Hadoop is a powerful option when building an EDH. Features that are innate to the Hadoop architecture make it perfect for the task. Its scalability and workload flexibility are two such features. For a Hadoop-based EDH to be successful, it must support the same enterprise-grade capabilities that businesses have come to expect from their existing enterprise data architectures. Those capabilities include:

 

· High performance

· High availability

· Data security

· Data recovery and disaster recovery

 

These are important characteristics that no organization should ignore. Getting the right expertise to help plan out the deployment will ensure a successful EDH initiative. Let’s take a look at what you should plan for:

 

High Performance

With so much data to manage, you want the fastest system possible to process data in the least amount of time. Also, you want to get the most output for your money. To do so requires planning to make sure you have the right mix of resources, and are not inadvertently creating a bottleneck in your system. Maximizing performance requires sufficient investment in memory, CPU, network bandwidth, disk throughput, and software optimizations. If you compromise in one of these areas, you potentially defeat the investment you’ve made in the other areas.

 

That’s why selecting the right software is important for your EDH. If you choose a technology not built for high performance, you don’t get as much out of your hardware as you expected. If you’ve already made a commitment to a specific software system, then conventional wisdom tells you simply to spend more on hardware. But with Hadoop, it’s more viable simply to switch distributions. The standard tools and interfaces of Hadoop ensure easy migration from one vendor’s distribution to another, letting you “upgrade” if necessary to get more performance.

 

High Availability

High availability (HA) refers to a system’s ability to work continuously despite failures to components such as servers, disks, power supplies, etc. One way this is handled is via data replication which eliminates single points of failure in a multi-node cluster. If a node in a cluster is rendered unusable due to a component failure, then the system enables automatic failover in which one or more other nodes handle the replicated data of the down node.

 

This level of reliability is sufficient for some systems, but not all. For example, in an EDH where large processing jobs on huge volumes of data may take hours or even days to run, you shouldn’t allow loss of work. A production-grade EDH must ensure jobs run to completion to avoid losing all the work that had been done up to the point of the failure.

 

Data Security

Without the proper security, an EDH can unintentionally become an access point to a company’s most valuable and sensitive information.
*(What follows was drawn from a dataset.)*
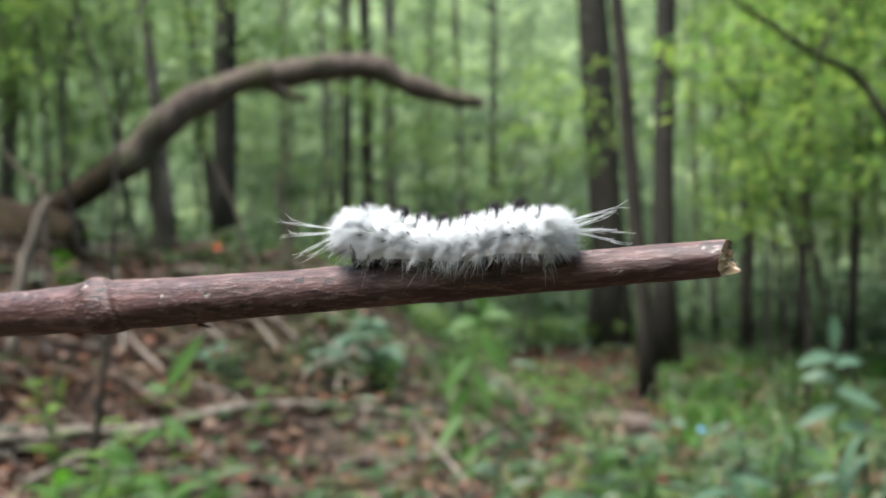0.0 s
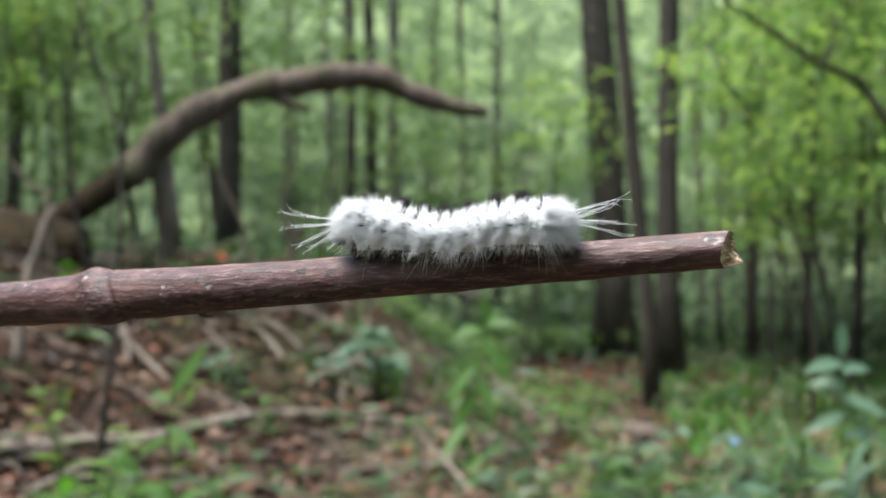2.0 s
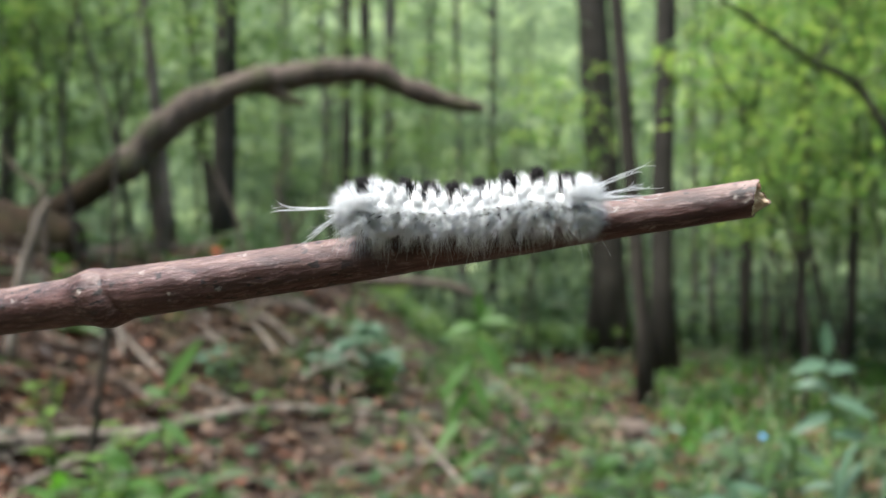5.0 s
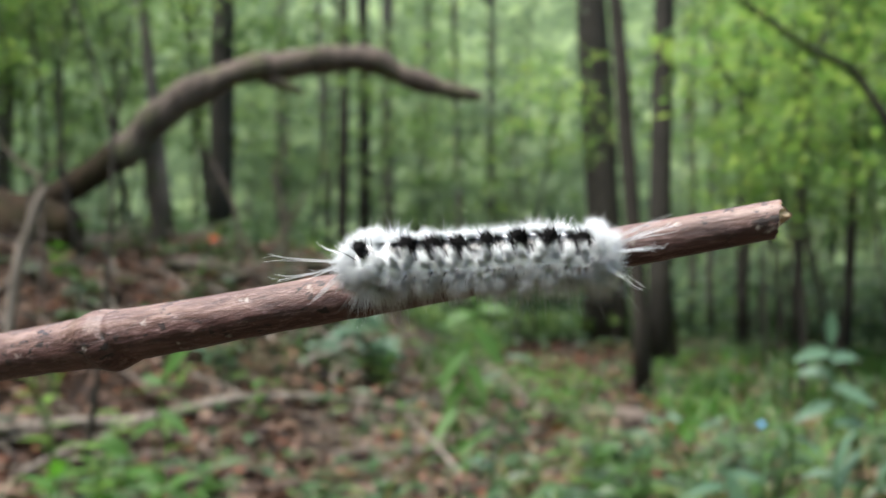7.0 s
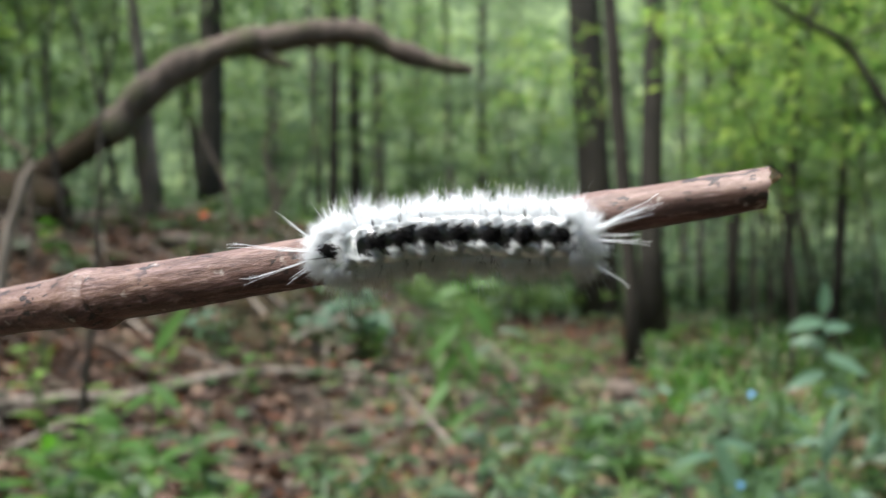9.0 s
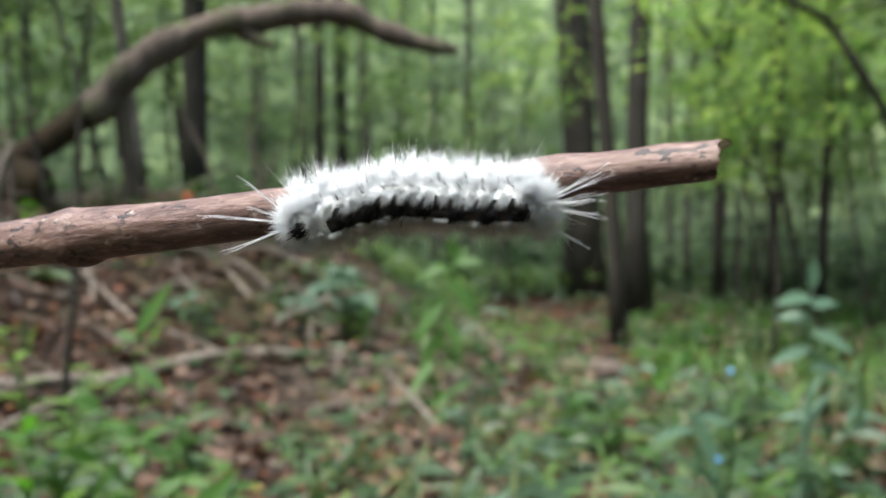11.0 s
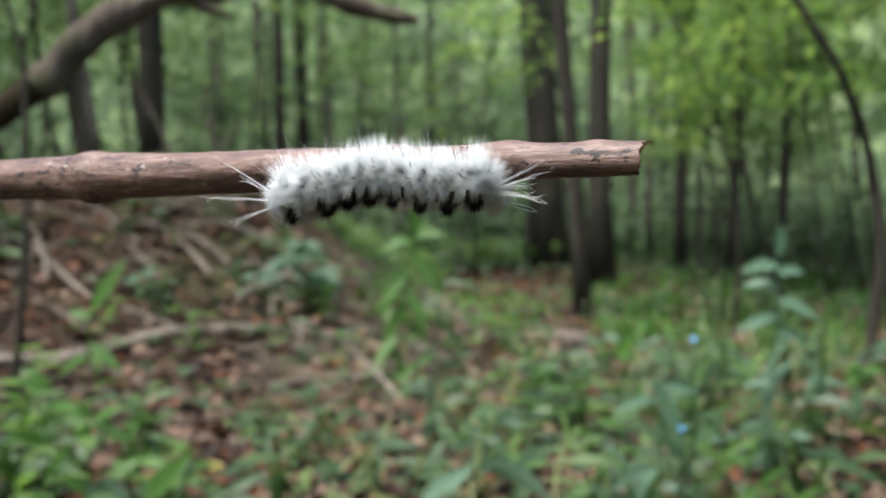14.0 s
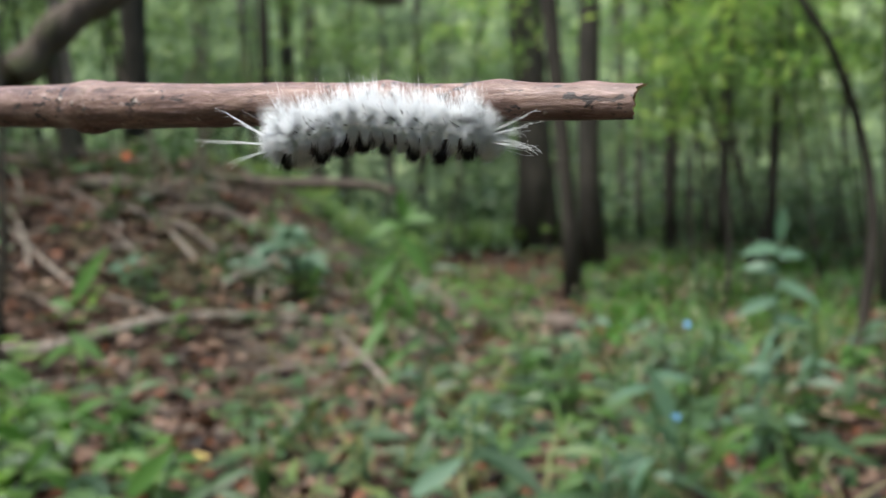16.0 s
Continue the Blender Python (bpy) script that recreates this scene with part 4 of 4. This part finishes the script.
def build_caterpillar():
    t = thing("caterpillar", (0, 0, 0), "white fuzzy caterpillar with a row of black back tufts", "caterpillar")
    r = random.Random(17)
    x0, x1 = 0.0512, 0.0873
    txs, tys = [q[0] for q in TUFTS], [q[1] for q in TUFTS]

    def frame_at(x):
        """Centre of the body, the way its back faces, the way across, and its radius."""
        top, side = float(np.interp(x, txs, tys)), back_side(min(max(x, 0.05), 0.0875))
        out = Vector((0, 0.95, -0.31)).normalized()
        rb = min(0.0028, 0.0028 * math.sqrt(max(0.02, 1 - (abs(x - (x0 + x1) / 2) / ((x1 - x0) / 2)) ** 10)))
        c = Vector((x, top, side)) - out * 0.0044
        across = Vector((1, 0, 0)).cross(out).normalized()
        return c, out, across, rb

    body = Buf()
    n, sides = 120, 40
    for i in range(n):
        x = x0 + (x1 - x0) * i / (n - 1)
        c, out, ac, rb = frame_at(x)
        rb *= 1 + 0.05 * math.cos(2 * math.pi * (x - 0.0547) / 0.0036)
        grip = stem_radius(x) + 0.00015
        for j in range(sides):
            a = 2 * math.pi * j / sides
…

This is why enterprise-grade security features are essential for any system used as an EDH.

 

Security in Hadoop entails the following subtopics:

 

· Authentication - identification of users wanting to access the cluster, leveraging technologies like Kerberos

· Authorization - allowing or denying authenticated users access to data, with mechanisms like role-based access control lists

· Auditing - reporting on where data came from and how it’s used

· Encryption - additional protection against unauthorized viewing, especially for data-at-rest and for data transmission between nodes

 

Each of these capabilities must be implemented in Hadoop to ensure a secured EDH. In addition, these should be automated in the system as much as possible to avoid unnecessary overhead in accessing data.

 

Data Recovery and Disaster Recovery

An EDH also requires data recovery and disaster recovery capabilities. Data recovery is about fixing a problem related to data corruption, typically caused by application or user error. Disaster recovery (DR) is about keeping operations running despite the failure of an entire data center.

 

Data recovery is often handled by backups, but alternatively via snapshots. A snapshot is a point-in-time view of data that reflects the exact state of the data at the time the snapshot is taken. The exactness of the state is referred to as consistency, which intuitively is a critical characteristic. If data corruption occurs, users or administrators can retrieve valid data from the snapshot to undo the corruption. Consistent snapshot technology is found in relational databases, storage systems, and virtual machines, and is important for Hadoop as well. However, snapshots are not consistent in all Hadoop distributions, meaning that in some distributions, the snapshot is only an approximation of the state of the data. With consistent snapshots, you will know that you can recover a known state of your data if necessary, or that you can run a reliable audit.

 

DR can be addressed manually with backups, but is more effectively supported with replication or “mirroring.” For proper DR, replicas of the primary data center are created in geographically remote sites. And as with snapshots, DR replicas need to be consistent so that if a disaster occurs, a remote replica can be enabled with a known, valid state of the data. This means that the use of file copying tools does not work as a proper DR solution, since copying multiple files across the network provides no consistency guarantees at the replica site. A true DR system lets you recover from a disaster back to a known state.

 

Why MapR for an EDH

Everything that I discussed above is addressed in the MapR Distribution including Apache Hadoop. MapR is designed for ensuring customer production success. It delivers high performance to get more work out of fewer hardware servers. It protects against downtime, data loss, and work loss. It provides security to ensure there is no unauthorized access to data. And it provides recovery capabilities at file, directory, volume, and cluster levels. Any business looking to pursue a Hadoop-based EDH would be wise to take a close look at MapR.

 

The Enterprise Data Hub Is Here

More and more organizations will turn to EDHs to achieve their business objectives that rely on efficient and powerful data management capabilities. You likely have an environment full of high-end technologies that bring real value to your organization. And as your data volumes grow, the addition of an EDH will make sense for complementing and optimizing your existing data architecture.

 

When pursuing an EDH deployment, Hadoop is a great technology on which to start your investigation. And as you plan out your overall strategy, which should factor in performance, availability, security, and recovery, it’s worth closely examining the various Hadoop distributions to see how well they meet your enterprise deployment requirements.